Parametric Spectral Statistics in Unitary Random Matrix Ensembles: From Distribution Functions to Intra-Level Correlations

TL;DR

This paper develops a comprehensive framework for analyzing parametric spectral statistics in unitary random matrix ensembles, including joint distributions, correlation functions, and universality, applicable to non-Gaussian potentials.

Contribution

It introduces a general method for calculating parametric eigenvalue statistics and demonstrates their universality beyond Gaussian ensembles.

Findings

Derived joint distribution functions for eigenvalues of H and H'

Established universality of correlation functions for non-Gaussian potentials

Provided exact calculations for intra-level velocity autocorrelation and level shifts

Abstract

We establish a general framework to explore parametric statistics of individual energy levels in unitary random matrix ensembles.

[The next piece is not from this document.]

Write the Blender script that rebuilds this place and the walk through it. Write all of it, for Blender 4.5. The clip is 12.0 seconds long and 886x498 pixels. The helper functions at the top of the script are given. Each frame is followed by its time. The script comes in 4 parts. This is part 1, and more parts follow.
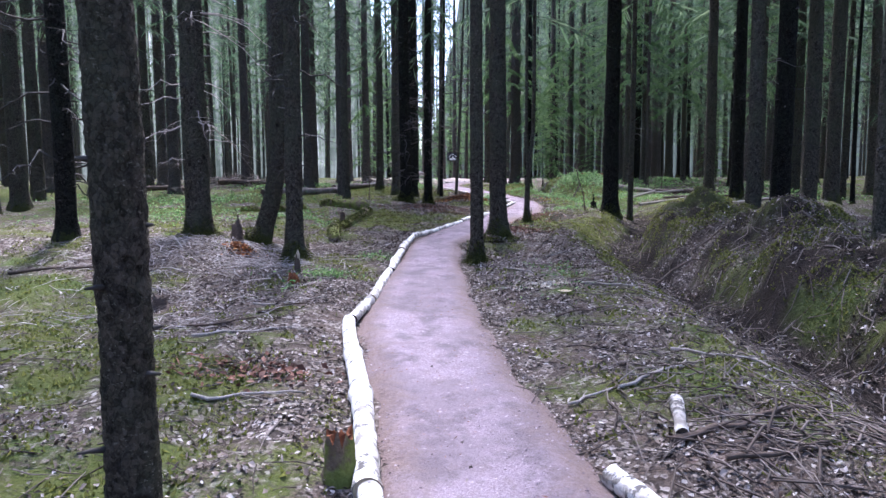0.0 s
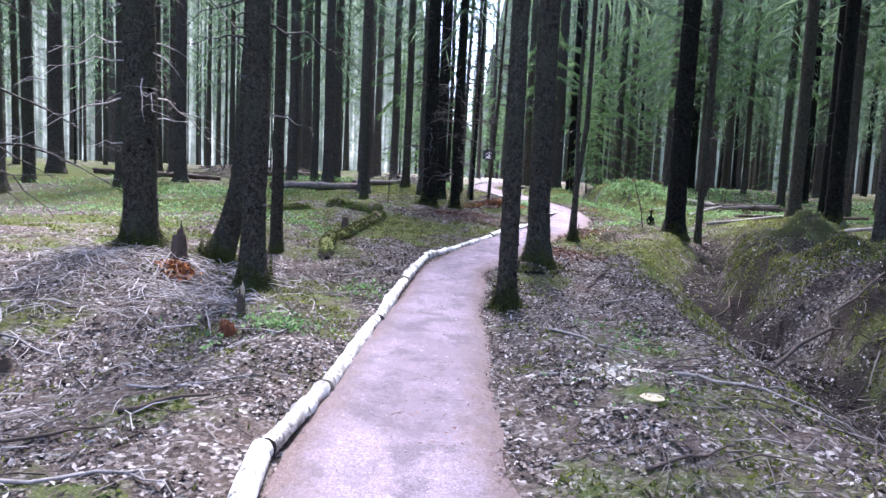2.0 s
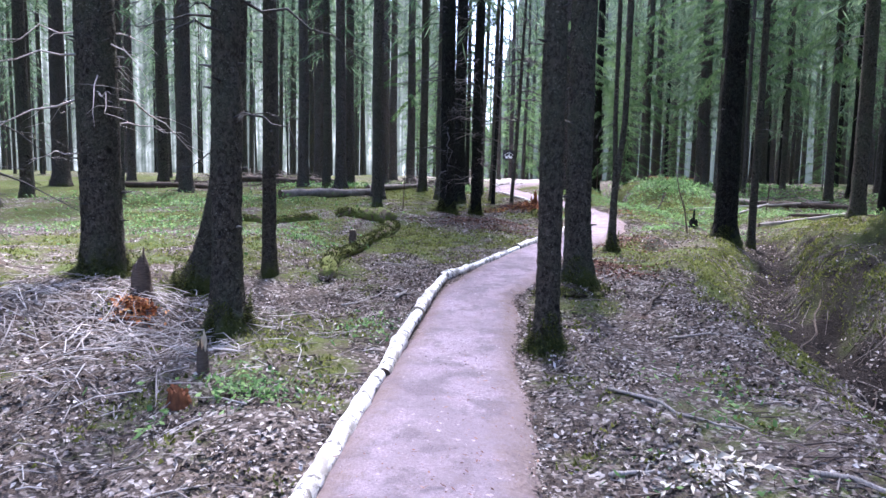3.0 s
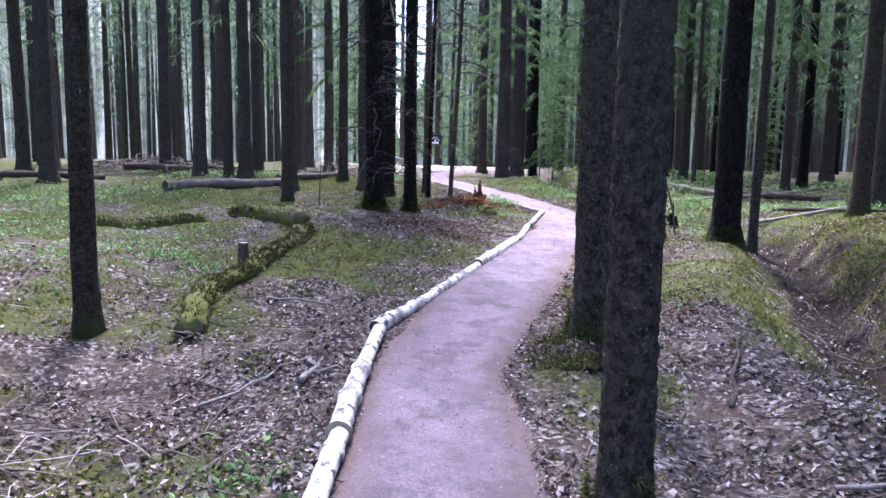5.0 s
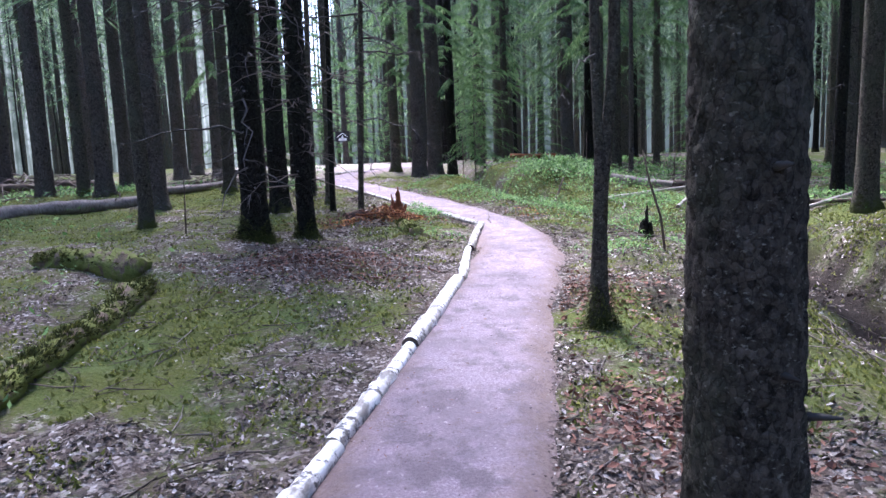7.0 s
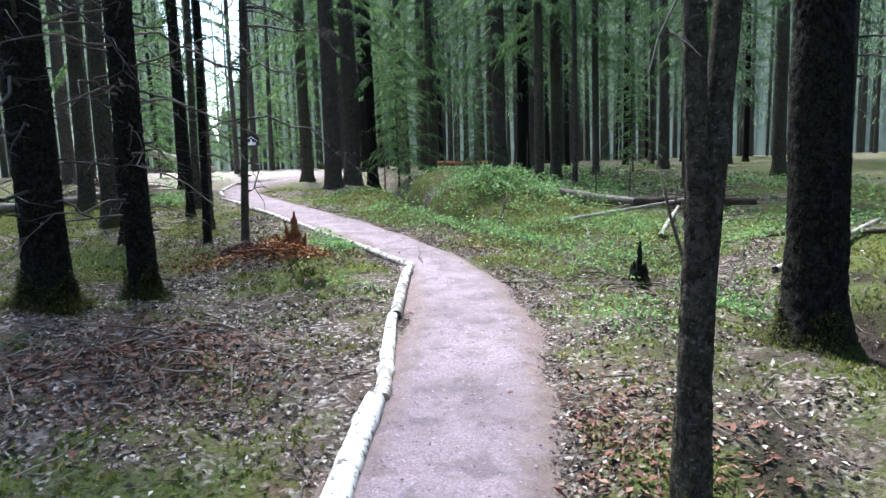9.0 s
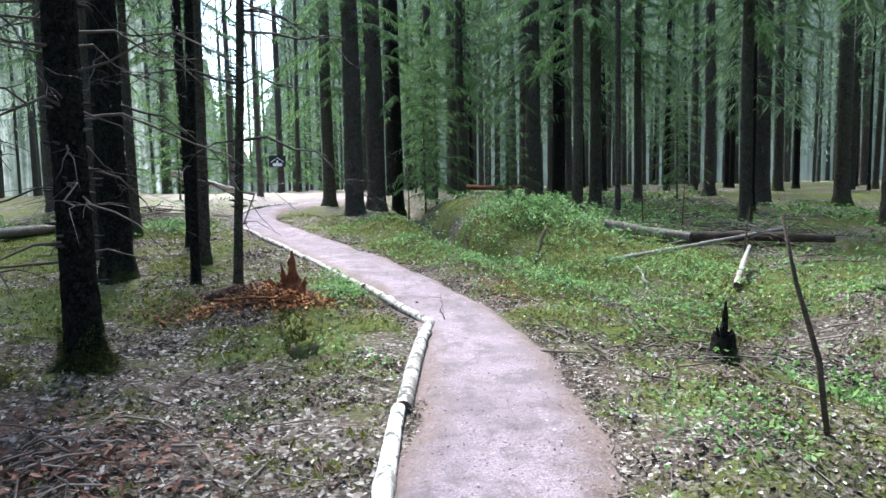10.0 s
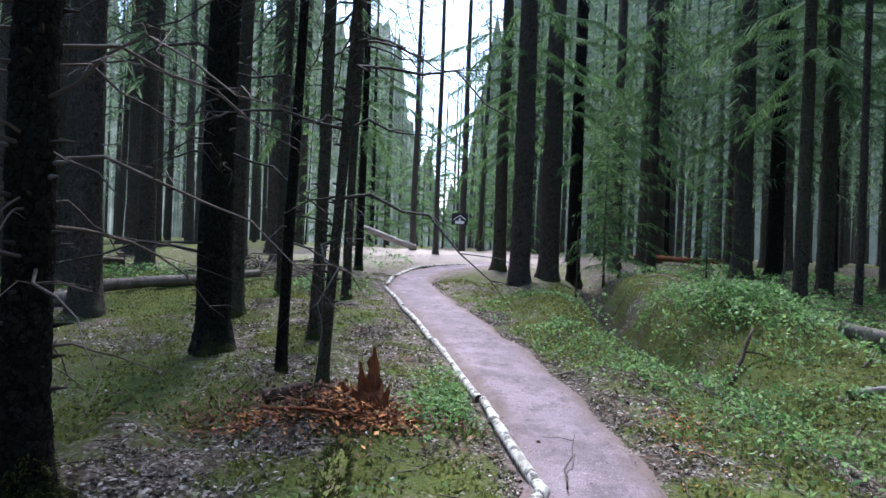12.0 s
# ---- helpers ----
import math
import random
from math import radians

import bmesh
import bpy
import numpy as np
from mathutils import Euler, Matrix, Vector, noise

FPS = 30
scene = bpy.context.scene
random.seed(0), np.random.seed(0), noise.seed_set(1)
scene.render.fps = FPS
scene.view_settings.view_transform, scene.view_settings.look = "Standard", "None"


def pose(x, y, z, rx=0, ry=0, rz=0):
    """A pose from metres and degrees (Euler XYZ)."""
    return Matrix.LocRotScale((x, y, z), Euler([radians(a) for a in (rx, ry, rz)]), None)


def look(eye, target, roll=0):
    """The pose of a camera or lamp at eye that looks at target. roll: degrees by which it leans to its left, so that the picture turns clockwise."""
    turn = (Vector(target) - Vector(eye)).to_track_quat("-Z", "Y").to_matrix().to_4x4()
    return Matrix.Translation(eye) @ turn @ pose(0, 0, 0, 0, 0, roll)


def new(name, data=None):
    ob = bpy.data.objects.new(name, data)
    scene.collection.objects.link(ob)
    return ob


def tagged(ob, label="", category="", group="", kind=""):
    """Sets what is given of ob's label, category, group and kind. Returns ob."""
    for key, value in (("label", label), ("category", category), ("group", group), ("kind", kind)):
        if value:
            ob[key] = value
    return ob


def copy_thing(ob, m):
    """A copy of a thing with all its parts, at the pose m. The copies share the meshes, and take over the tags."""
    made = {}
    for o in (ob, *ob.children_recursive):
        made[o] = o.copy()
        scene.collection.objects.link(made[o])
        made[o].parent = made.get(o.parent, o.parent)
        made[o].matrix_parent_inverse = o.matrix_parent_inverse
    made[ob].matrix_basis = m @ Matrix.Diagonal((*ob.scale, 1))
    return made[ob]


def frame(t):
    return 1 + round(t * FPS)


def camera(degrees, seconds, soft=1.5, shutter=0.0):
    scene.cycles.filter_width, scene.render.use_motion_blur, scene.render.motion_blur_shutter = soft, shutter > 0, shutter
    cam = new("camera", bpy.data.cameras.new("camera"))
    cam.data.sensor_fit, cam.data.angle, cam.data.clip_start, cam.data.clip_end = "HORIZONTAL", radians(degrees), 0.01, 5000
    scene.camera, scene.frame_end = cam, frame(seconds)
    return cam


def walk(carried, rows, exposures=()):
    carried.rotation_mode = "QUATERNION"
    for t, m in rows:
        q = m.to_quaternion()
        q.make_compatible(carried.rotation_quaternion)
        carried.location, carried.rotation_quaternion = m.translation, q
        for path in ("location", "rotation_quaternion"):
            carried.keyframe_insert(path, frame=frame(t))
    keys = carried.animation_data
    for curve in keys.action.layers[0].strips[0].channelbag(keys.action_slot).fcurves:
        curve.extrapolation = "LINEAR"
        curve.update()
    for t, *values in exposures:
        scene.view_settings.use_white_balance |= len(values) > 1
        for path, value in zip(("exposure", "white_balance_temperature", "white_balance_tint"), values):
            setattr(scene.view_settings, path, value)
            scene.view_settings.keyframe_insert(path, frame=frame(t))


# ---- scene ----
cam = camera(69.4, 12.0)
METRES, EYE, TILT, LEAN, TURN = 16.0, 1.5, 0.0, 0.0, 0.0
ROWS = [
    (0.0, 0.0, 0.0, 0.0, -0.03, -5.27, 0.3),
    (0.5, 0.0027, 0.0409, 0.0054, 1.32, -4.44, -0.6),
    (1.0, 0.0019, 0.0826, 0.0082, 2.26, -3.68, -1.3),
    (1.5, 0.0093, 0.1253, 0.0086, 1.69, -4.2, -0.07),
    (2.0, 0.0094, 0.1669, 0.0098, 3.18, -5.62, -2.54),
    (2.5, 0.0084, 0.2085, 0.0125, 4.88, -5.35, -1.06),
    (4.5, -0.0141, 0.381, 0.0174, 3.98, -6.75, -0.86),
    (5.0, -0.0166, 0.4255, 0.0195, -2.15, -6.68, -0.94),
    (5.5, -0.0129, 0.4677, 0.0248, -4.56, -6.55, 0.01),
    (6.0, -0.0159, 0.514, 0.0273, -5.88, -6.8, -2.05),
    (6.5, -0.0097, 0.5608, 0.0283, -8.37, -7.19, 1.44),
    (8.5, 0.0171, 0.7328, 0.0413, -14.16, -7.06, 0.56),
    (9.0, 0.0331, 0.7756, 0.0401, -16.82, -7.11, 1.81),
    (9.5, 0.0463, 0.8158, 0.0433, -15.94, -6.85, 0.77),
    (10.0, 0.0591, 0.8575, 0.0472, -14.11, -5.16, 1.21),
    (10.5, 0.0763, 0.8964, 0.0518, -9.06, -3.13, 1.4),
    (11.0, 0.0879, 0.9336, 0.0535, -4.61, -2.18, -1.07),
    (11.5, 0.098, 0.9632, 0.0568, -0.7, -0.5, -0.8),
    (12.0, 0.1087, 0.9713, 0.059, 2.96, -0.04, -2.2),
]
walk(cam, [(t, pose(0, 0, EYE, TILT, LEAN, TURN) @ pose(METRES * x, METRES * y, METRES * z, 90 + pitch, roll, yaw)) for t, x, y, z, yaw, pitch, roll in ROWS], exposures=[(0.0, 2.10, 5450, 21), (1.0, 2.38, 5500, 20), (2.5, 2.55, 5500, 20), (4.5, 2.43, 5350, 27), (5.5, 2.48, 5450, 28), (6.5, 2.46, 5300, 26), (8.5, 2.33, 5650, 7), (9.5, 2.24, 5600, 4), (10.5, 2.32, 5650, 2), (11.5, 2.02, 5400, 3), (12.0, 1.74, 5400, 10)])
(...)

For a generic confinement potential $W(H)$, we (i) find the joint distribution functions of the eigenvalues of $H$ and $H'=H+V$ for an arbitrary fixed $V$ both for finite matrix size $N$ and in the ``thermodynamic'' $N\to\infty$ limit; (ii) derive many-point parametric correlation functions of the two sets of eigenvalues and show that they are naturally parametrised by the eigenvalues of the reactance matrix for scattering off the ``potential'' $V$; (iii) prove the universality of the correlation functions in unitary ensembles with non-Gaussian non-invariant confinement potential $W(H-V)$; (iv) establish a general scheme for exact calculation of level-number-dependent parametric correlation functions and apply the scheme to the calculation of intra-level velocity autocorrelation function and the distribution of parametric level shifts.